È vero come qualcuno vi accusa di aizzare le proteste?
“Solo un governo in estrema difficoltà poteva inventare una panzana simile. La confusione l’hanno creata loro quando a dicembre 2022, con la legge di Bilancio, hanno iniziato a smantellare il Reddito di cittadinanza, completando l’opera con il decreto Lavoro. Nei 7 mesi a venire non hanno fatto nulla, salvo l’sms dell’Inps, finanche sbagliato, inviato a 169mila nuclei famigliari il 28 luglio scorso. Circostanza per cui ci aspettiamo le dimissioni della commissaria Gelera. E ancora: avevano promesso corsi di formazione per tutti, ma chi li ha visti?

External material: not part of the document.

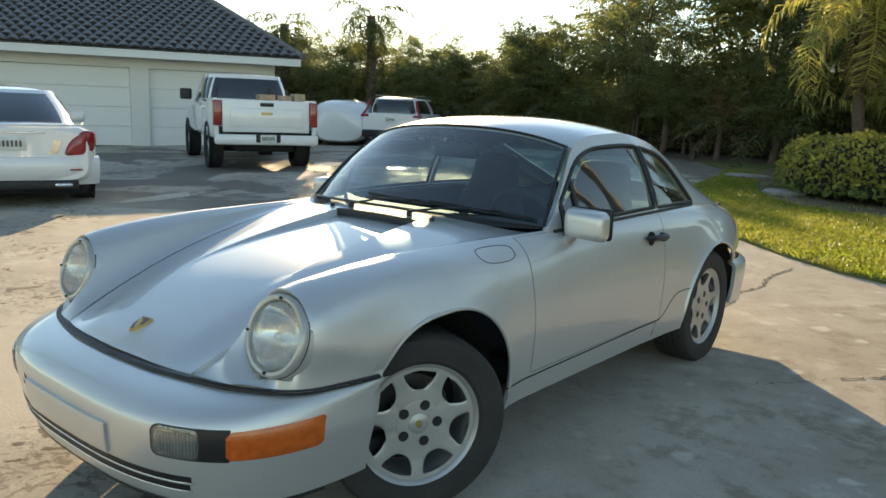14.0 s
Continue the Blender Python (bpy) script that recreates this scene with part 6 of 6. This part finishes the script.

Non c’è la piattaforma che dovrebbe incrociare domanda e offerta di lavoro, né – tantomeno – è stato completato il Piano di potenziamento dei Centri per l’Impiego che le Regioni avrebbero dovuto mettere a terra entro fine 2021. Alla fine dello scorso anno, erano stati assunti solo il 37% degli 11.600 nuovi operatori previsti in tutta Italia, percentuale che scende al 28% Regioni guidate dal Centrodestra. Un caso? Io non credo…”.

Un report del consiglio nazionale giovani e di Eures dice che per gli under 35 di oggi la prospettiva è andare in pensione a quasi 74 anni con poco più di mille euro.
“Per questo abbiamo duramente criticato la scelta di Meloni & Co. di deregolamentare l’uso dei contratti a termine e dei voucher, e proposto di istituire una pensione di garanzia per i giovani con carriere precarie e discontinue. Ma questo governo non ci vuole sentire”.